今年2月には、歌舞伎から離れて、舞台『巌流島』(宮本武蔵:横浜流星、佐々木小次郎:中村隼人)に挑戦。5月には、四代目市川猿之助の代役で『御贔屓繫馬』(ごひいきつなぎうま)の六役早変わりを演じた。8月にも猿之助の代役で『新・水滸伝』の主役・林冲(りんちゅう)を勤めている。
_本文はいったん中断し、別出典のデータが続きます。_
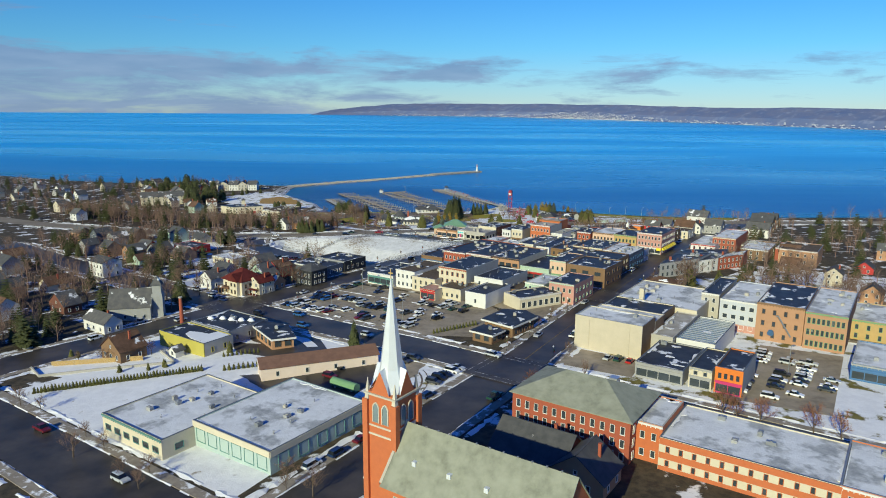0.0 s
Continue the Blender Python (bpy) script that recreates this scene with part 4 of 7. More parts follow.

「20歳の頃、五代目坂東竹三郎さんと約束したんです。『30歳になっても主役を張れなければ、道を諦めるか、脇役になりなさい』と。いざ30歳を目前にすると、想像とは違ったという思いは正直ありますね。もっと余裕があるのが30代だと思っていたのに、まだまだ――だから、竹三郎さんの言葉を戒めとしてずっと持っていなければ。これからは主役を張り続けられるよう精進します」
隼人の祖父は美貌の女形と名高い四代目中村時蔵で、五代目時蔵を伯父が継いでいる。大叔父は初代中村錦之助(萬屋錦之介)で、二代目錦之助を名乗るのが父だ。
「大変だなと思うのと同じくらい羨ましい」同世代の仲間たち
「僕は名前に執着がないんです。僕自身が初代だし、もとは女形の家系なので、継承すべき役もない。逆に、僕は一代で立役の当たり役を作ることが使命だと思っています。役を継承すべき家柄に生まれた仲間の葛藤を目の当たりにすると、大変だなと思うのと同じくらい羨ましいんですよ。僕は自由だけど、必要とされてるのかな?って。早く自分の基盤を固め、“隼人”をいかに歌舞伎界で貴重とされる名前にするかを僕は意識しています」
来年2月には、新橋演舞場で「スーパー歌舞伎『ヤマトタケル』」を五代目市川團子とW主演で勤める。
「『ヤマトタケル』は親父が主役を演じた作品なんです。スーパー歌舞伎を作った三代目猿之助さんと親父がWキャストで勤めた作品を36年の時を経て、僕が演じる――これこそ歌舞伎の伝統だと思うので、嬉しいですね」
今こそ正念場。歌舞伎に邁進するその信条は、プライベートにも作用している。
「好きなタイプは年上ですね。甘えたいんです。職業病かもしれないけど、一歳でも下だと先輩でいなきゃいけないと思ってしまって。ご飯を奢って、衣装の着方を教えて、お芝居にダメ出しをして――そういう上下関係の中で僕は育ってきたんで」
彼がiPhoneにメモしている“やりたい役リスト”は現在60。迎える30代で何役成し遂げられるか。